By Jemma Wolfe

As a follow-up to last week's post by Sophie Wolfe--a young woman who suffered for six years through an eating disorder--we feature her sister, Jemma Wolfe.  Jemma candidly shares the raw and real emotions of what it took to get her sister back.


When I started college as a freshman, living 3,000 miles away from my hometown seemed exciting, new, and maybe even a bit adventurous. Little did I know that the new friendships I formed during those first few months of school would be my pillar and my strength when I found out at Thanksgiving that my 16-year-old sister was, and had been, suffering deeply from depression, anorexia, and bulimia.

My baby sister, my best friend, my confidant, was fighting a fight that I didn’t know how to fight for her, and it left me lost and extremely homesick.

I learned so much from my sister’s strength. From Day 1, she asked for help. She went straight to my parents and sought help from healthcare providers, and ultimately started her long, bumpy road to recovery on her own terms. We all knew it would be a process, a journey, and that relapses would be likely.

While the eating disorder took over my sister’s bubbly personality and caused her to withdraw, I decided to find ways to become closer to my sister, even though she couldn’t be her normal self. So I attended my first yoga class, and vowed to continue my yoga practice until one day, I could join my sister in an activity and practice she loves so dearly. An experience we could share together again.

As she continued to fight her fight, the disease clouded our relationship, but we could still do yoga together. Even if we couldn’t talk about boys, or eating, or partying, the way normal young women might, we could join each other on our mats through our yoga practice.

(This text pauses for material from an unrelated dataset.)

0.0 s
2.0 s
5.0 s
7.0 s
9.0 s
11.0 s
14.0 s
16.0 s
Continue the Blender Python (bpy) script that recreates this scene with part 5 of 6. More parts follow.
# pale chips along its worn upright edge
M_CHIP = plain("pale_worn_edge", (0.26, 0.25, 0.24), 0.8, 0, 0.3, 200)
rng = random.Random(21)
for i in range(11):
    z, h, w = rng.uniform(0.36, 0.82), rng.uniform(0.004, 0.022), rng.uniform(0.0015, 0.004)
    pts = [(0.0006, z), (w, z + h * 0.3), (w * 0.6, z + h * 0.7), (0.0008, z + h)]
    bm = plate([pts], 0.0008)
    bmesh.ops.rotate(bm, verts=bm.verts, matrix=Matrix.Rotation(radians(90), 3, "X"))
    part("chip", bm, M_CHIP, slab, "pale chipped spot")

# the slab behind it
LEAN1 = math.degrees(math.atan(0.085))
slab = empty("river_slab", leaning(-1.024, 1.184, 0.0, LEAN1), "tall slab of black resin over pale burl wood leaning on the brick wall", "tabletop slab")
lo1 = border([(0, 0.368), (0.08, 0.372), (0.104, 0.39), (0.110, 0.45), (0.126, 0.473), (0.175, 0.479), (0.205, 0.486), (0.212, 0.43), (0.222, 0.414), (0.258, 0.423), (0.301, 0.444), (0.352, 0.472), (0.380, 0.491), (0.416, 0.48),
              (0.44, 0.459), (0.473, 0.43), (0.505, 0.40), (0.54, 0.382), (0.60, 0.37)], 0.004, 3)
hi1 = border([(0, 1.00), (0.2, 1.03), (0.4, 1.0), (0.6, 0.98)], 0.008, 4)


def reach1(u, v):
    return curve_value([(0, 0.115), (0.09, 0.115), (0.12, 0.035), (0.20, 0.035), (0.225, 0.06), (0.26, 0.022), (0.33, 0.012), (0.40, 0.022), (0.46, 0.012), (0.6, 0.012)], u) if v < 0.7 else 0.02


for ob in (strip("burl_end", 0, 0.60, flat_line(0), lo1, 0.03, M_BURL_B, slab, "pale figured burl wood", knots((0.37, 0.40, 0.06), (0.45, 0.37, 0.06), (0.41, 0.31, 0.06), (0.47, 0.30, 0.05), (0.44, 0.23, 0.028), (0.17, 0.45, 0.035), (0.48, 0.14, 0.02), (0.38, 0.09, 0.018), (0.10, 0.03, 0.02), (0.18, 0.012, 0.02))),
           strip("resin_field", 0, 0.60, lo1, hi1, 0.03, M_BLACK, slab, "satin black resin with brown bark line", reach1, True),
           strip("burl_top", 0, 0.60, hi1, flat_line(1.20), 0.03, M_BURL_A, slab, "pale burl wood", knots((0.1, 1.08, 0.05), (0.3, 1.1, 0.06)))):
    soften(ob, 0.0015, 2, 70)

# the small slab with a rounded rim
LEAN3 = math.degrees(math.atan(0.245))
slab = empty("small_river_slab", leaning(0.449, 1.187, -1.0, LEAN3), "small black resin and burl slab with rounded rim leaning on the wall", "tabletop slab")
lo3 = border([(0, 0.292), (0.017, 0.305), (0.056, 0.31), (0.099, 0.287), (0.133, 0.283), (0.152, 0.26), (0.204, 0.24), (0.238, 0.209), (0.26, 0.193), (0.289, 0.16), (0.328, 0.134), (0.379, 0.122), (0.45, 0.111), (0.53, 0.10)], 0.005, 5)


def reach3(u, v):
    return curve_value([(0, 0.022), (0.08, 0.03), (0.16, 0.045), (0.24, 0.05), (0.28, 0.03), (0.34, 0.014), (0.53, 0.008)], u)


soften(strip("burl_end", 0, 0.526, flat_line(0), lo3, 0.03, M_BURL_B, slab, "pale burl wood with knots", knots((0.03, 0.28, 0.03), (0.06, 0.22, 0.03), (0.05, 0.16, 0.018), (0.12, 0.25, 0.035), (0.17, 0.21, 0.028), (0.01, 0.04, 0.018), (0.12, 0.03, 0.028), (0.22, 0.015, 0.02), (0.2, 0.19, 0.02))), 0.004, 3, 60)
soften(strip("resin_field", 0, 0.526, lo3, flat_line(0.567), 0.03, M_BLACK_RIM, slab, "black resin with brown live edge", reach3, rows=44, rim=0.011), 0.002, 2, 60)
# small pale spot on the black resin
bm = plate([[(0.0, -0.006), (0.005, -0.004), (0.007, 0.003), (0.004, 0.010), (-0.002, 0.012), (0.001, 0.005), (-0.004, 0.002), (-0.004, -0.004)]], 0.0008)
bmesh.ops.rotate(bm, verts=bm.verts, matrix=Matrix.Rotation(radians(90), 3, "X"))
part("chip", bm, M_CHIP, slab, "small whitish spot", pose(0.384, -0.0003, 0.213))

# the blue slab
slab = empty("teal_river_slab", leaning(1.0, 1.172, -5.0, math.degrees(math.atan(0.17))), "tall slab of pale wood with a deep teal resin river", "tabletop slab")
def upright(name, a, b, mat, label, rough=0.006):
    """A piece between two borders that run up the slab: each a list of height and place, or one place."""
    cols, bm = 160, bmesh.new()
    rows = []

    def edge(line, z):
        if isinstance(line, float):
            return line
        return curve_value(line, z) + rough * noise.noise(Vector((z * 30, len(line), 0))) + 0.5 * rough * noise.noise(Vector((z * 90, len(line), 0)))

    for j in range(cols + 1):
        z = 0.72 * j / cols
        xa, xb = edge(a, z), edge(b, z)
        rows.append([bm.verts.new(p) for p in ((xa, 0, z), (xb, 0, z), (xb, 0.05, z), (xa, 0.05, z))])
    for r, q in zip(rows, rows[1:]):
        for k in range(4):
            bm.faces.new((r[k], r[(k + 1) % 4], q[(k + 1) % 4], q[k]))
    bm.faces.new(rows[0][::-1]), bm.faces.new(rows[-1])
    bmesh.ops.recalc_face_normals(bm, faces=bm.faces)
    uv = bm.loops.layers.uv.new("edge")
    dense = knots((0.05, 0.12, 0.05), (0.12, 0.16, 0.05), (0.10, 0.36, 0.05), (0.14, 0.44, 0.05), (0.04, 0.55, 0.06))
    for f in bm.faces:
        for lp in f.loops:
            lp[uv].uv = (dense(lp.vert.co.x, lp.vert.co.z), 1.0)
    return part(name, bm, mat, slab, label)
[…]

Fast-forward a long six years full of extreme highs and extreme lows, and today I could not be more proud to see my sister fully recovered, happy, confident, realizing how beautiful she has been all along. This summer she completed her 200-hour teacher training, and she is now my favorite yoga instructor.

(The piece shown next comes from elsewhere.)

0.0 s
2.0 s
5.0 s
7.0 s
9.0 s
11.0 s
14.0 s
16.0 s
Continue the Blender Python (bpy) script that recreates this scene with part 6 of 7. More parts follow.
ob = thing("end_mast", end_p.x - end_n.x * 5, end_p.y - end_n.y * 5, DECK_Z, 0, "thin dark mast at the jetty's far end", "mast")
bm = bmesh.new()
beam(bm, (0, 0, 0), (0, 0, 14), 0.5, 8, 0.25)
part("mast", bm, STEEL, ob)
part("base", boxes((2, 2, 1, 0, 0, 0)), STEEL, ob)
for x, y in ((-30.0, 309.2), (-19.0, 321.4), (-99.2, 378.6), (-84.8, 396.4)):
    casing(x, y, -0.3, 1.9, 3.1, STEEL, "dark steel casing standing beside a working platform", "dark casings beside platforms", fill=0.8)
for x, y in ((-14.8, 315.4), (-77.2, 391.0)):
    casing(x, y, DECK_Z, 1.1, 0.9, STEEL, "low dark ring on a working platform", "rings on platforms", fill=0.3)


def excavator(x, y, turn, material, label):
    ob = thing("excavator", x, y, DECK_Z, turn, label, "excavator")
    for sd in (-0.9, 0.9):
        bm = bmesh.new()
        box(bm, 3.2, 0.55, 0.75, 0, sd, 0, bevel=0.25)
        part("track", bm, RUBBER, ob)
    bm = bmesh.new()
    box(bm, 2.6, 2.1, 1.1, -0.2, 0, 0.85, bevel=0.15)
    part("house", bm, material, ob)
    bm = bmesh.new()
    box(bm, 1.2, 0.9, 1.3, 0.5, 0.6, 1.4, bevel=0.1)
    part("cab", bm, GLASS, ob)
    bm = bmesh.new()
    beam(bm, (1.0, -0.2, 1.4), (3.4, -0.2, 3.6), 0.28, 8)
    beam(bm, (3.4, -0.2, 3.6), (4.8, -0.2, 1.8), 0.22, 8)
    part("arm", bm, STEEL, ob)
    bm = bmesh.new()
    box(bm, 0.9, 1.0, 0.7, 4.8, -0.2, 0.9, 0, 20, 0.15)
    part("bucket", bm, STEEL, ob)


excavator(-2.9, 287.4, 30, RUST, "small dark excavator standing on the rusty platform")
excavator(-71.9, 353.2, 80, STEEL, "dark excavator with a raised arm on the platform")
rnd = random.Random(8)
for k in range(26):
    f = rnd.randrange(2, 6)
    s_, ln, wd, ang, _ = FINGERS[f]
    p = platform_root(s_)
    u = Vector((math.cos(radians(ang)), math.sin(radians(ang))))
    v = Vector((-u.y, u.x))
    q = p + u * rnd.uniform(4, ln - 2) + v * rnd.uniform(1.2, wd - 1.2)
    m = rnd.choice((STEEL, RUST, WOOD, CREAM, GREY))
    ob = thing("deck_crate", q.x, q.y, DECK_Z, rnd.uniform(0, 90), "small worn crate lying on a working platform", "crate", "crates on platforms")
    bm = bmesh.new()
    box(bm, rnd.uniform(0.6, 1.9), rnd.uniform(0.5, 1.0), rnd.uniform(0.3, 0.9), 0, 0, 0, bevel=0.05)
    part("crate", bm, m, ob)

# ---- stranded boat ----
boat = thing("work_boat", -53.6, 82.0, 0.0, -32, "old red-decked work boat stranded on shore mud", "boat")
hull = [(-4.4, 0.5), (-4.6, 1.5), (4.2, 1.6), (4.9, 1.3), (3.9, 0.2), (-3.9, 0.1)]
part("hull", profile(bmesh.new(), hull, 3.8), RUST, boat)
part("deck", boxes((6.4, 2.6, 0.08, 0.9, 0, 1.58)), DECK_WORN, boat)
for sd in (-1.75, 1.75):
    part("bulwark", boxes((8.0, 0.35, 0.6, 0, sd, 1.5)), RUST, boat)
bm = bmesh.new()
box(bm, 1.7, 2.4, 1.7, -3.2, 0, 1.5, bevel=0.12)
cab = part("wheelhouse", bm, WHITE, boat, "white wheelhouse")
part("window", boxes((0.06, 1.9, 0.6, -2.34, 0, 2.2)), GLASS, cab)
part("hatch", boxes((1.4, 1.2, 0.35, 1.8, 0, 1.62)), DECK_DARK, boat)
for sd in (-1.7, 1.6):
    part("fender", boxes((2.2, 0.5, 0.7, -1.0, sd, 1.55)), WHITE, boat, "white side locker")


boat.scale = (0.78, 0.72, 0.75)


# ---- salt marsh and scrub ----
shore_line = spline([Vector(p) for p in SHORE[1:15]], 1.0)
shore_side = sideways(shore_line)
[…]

Earlier this month, we participated in Dare To Bare along with hundreds of women of all shapes and sizes, cycling in the middle of Union Square NYC wearing our sports bras and celebrating positive body image and self acceptance for young women everywhere. When the music started and I looked over at my gorgeous sister on the bike next to me, I saw the tears in her eyes. Every minute, every day, every month, and every year that the eating disorder took from us and from our friendship, we got them all back that day.

S - I love you and I am so proud of you.